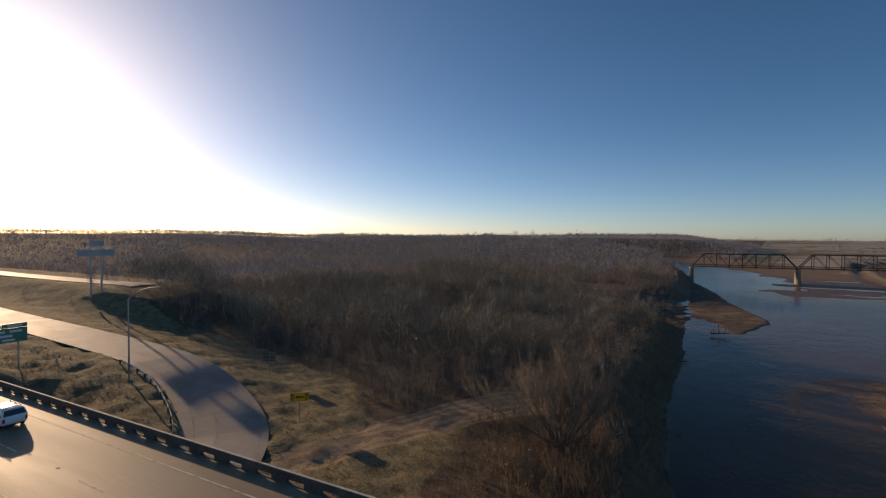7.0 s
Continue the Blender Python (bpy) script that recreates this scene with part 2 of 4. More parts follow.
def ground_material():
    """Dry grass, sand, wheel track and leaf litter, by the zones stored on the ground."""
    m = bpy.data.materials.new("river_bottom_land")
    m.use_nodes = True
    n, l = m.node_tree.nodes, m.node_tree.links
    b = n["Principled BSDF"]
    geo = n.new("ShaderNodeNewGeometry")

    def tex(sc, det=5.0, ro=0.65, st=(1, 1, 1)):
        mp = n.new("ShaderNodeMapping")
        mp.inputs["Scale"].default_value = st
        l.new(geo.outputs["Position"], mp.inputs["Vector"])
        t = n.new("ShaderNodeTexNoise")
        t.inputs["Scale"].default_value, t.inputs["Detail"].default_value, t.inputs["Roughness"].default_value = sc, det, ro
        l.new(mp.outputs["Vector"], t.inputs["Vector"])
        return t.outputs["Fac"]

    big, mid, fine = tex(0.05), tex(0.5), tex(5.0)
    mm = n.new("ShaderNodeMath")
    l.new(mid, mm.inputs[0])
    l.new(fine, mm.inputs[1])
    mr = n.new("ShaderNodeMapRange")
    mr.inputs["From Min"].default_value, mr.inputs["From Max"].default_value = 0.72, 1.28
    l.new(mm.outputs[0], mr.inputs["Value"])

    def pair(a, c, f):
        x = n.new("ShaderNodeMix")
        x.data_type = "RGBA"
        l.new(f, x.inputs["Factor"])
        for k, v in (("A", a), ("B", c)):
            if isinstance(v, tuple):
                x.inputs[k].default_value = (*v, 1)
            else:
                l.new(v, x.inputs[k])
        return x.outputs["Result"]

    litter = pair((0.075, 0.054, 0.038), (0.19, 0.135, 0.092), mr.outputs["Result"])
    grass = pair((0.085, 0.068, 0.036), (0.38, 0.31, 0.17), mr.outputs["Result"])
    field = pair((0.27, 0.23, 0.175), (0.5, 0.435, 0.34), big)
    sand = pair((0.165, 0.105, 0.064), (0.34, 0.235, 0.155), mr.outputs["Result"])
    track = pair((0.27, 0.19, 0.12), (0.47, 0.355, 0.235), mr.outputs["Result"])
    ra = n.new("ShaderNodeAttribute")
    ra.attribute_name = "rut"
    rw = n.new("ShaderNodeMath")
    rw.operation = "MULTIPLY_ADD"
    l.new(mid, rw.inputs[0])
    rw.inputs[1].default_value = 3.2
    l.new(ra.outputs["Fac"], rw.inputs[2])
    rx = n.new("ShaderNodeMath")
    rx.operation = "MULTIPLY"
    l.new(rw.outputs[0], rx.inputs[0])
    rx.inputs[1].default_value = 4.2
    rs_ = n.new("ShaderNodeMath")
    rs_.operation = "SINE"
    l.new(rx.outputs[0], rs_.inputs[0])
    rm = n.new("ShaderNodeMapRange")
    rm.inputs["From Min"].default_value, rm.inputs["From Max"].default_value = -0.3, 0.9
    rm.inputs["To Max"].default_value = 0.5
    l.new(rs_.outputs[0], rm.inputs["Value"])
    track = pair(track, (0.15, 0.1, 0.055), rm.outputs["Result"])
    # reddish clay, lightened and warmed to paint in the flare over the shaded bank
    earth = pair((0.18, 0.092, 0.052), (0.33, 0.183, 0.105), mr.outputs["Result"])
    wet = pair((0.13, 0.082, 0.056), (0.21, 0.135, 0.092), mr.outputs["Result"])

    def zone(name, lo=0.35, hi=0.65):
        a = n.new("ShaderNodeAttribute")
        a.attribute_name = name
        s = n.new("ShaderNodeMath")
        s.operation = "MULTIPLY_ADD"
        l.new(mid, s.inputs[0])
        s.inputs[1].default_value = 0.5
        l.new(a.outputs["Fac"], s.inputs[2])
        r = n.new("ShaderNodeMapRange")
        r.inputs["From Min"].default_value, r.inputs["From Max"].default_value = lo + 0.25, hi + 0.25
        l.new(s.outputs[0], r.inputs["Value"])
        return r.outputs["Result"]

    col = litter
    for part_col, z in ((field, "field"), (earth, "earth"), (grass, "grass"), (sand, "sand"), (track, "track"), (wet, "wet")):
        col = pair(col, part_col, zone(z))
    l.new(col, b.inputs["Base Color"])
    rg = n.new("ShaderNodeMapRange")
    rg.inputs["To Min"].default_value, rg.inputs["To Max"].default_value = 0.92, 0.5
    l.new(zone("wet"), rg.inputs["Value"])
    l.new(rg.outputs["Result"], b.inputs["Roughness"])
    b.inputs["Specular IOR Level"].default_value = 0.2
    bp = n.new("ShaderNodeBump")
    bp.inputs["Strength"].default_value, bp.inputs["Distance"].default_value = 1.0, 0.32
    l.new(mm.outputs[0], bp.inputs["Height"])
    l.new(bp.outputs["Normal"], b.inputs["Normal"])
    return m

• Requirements
Reproduce the full listing faithfully, but do not carry over any pictures.

• Response to this exercise
7.0 s
Continue the Blender Python (bpy) script that recreates this scene with part 2 of 4. More parts follow.
def ground_material():
    """Dry grass, sand, wheel track and leaf litter, by the zones stored on the ground."""
    m = bpy.data.materials.new("river_bottom_land")
    m.use_nodes = True
    n, l = m.node_tree.nodes, m.node_tree.links
    b = n["Principled BSDF"]
    geo = n.new("ShaderNodeNewGeometry")

    def tex(sc, det=5.0, ro=0.65, st=(1, 1, 1)):
        mp = n.new("ShaderNodeMapping")
        mp.inputs["Scale"].default_value = st
        l.new(geo.outputs["Position"], mp.inputs["Vector"])
        t = n.new("ShaderNodeTexNoise")
        t.inputs["Scale"].default_value, t.inputs["Detail"].default_value, t.inputs["Roughness"].default_value = sc, det, ro
        l.new(mp.outputs["Vector"], t.inputs["Vector"])
        return t.outputs["Fac"]

    big, mid, fine = tex(0.05), tex(0.5), tex(5.0)
    mm = n.new("ShaderNodeMath")
    l.new(mid, mm.inputs[0])
    l.new(fine, mm.inputs[1])
    mr = n.new("ShaderNodeMapRange")
    mr.inputs["From Min"].default_value, mr.inputs["From Max"].default_value = 0.72, 1.28
    l.new(mm.outputs[0], mr.inputs["Value"])

    def pair(a, c, f):
        x = n.new("ShaderNodeMix")
        x.data_type = "RGBA"
        l.new(f, x.inputs["Factor"])
        for k, v in (("A", a), ("B", c)):
            if isinstance(v, tuple):
                x.inputs[k].default_value = (*v, 1)
            else:
                l.new(v, x.inputs[k])
        return x.outputs["Result"]

    litter = pair((0.075, 0.054, 0.038), (0.19, 0.135, 0.092), mr.outputs["Result"])
    grass = pair((0.085, 0.068, 0.036), (0.38, 0.31, 0.17), mr.outputs["Result"])
    field = pair((0.27, 0.23, 0.175), (0.5, 0.435, 0.34), big)
    sand = pair((0.165, 0.105, 0.064), (0.34, 0.235, 0.155), mr.outputs["Result"])
    track = pair((0.27, 0.19, 0.12), (0.47, 0.355, 0.235), mr.outputs["Result"])
    ra = n.new("ShaderNodeAttribute")
    ra.attribute_name = "rut"
    rw = n.new("ShaderNodeMath")
    rw.operation = "MULTIPLY_ADD"
    l.new(mid, rw.inputs[0])
    rw.inputs[1].default_value = 3.2
    l.new(ra.outputs["Fac"], rw.inputs[2])
    rx = n.new("ShaderNodeMath")
    rx.operation = "MULTIPLY"
    l.new(rw.outputs[0], rx.inputs[0])
    rx.inputs[1].default_value = 4.2
    rs_ = n.new("ShaderNodeMath")
    rs_.operation = "SINE"
    l.new(rx.outputs[0], rs_.inputs[0])
    rm = n.new("ShaderNodeMapRange")
    rm.inputs["From Min"].default_value, rm.inputs["From Max"].default_value = -0.3, 0.9
    rm.inputs["To Max"].default_value = 0.5
    l.new(rs_.outputs[0], rm.inputs["Value"])
    track = pair(track, (0.15, 0.1, 0.055), rm.outputs["Result"])
    # reddish clay, lightened and warmed to paint in the flare over the shaded bank
    earth = pair((0.18, 0.092, 0.052), (0.33, 0.183, 0.105), mr.outputs["Result"])
    wet = pair((0.13, 0.082, 0.056), (0.21, 0.135, 0.092), mr.outputs["Result"])

    def zone(name, lo=0.35, hi=0.65):
        a = n.new("ShaderNodeAttribute")
        a.attribute_name = name
        s = n.new("ShaderNodeMath")
        s.operation = "MULTIPLY_ADD"
        l.new(mid, s.inputs[0])
        s.inputs[1].default_value = 0.5
        l.new(a.outputs["Fac"], s.inputs[2])
        r = n.new("ShaderNodeMapRange")
        r.inputs["From Min"].default_value, r.inputs["From Max"].default_value = lo + 0.25, hi + 0.25
        l.new(s.outputs[0], r.inputs["Value"])
        return r.outputs["Result"]

    col = litter
    for part_col, z in ((field, "field"), (earth, "earth"), (grass, "grass"), (sand, "sand"), (track, "track"), (wet, "wet")):
        col = pair(col, part_col, zone(z))
    l.new(col, b.inputs["Base Color"])
    rg = n.new("ShaderNodeMapRange")
    rg.inputs["To Min"].default_value, rg.inputs["To Max"].default_value = 0.92, 0.5
    l.new(zone("wet"), rg.inputs["Value"])
    l.new(rg.outputs["Result"], b.inputs["Roughness"])
    b.inputs["Specular IOR Level"].default_value = 0.2
    bp = n.new("ShaderNodeBump")
    bp.inputs["Strength"].default_value, bp.inputs["Distance"].default_value = 1.0, 0.32
    l.new(mm.outputs[0], bp.inputs["Height"])
    l.new(bp.outputs["Normal"], b.inputs["Normal"])
    return m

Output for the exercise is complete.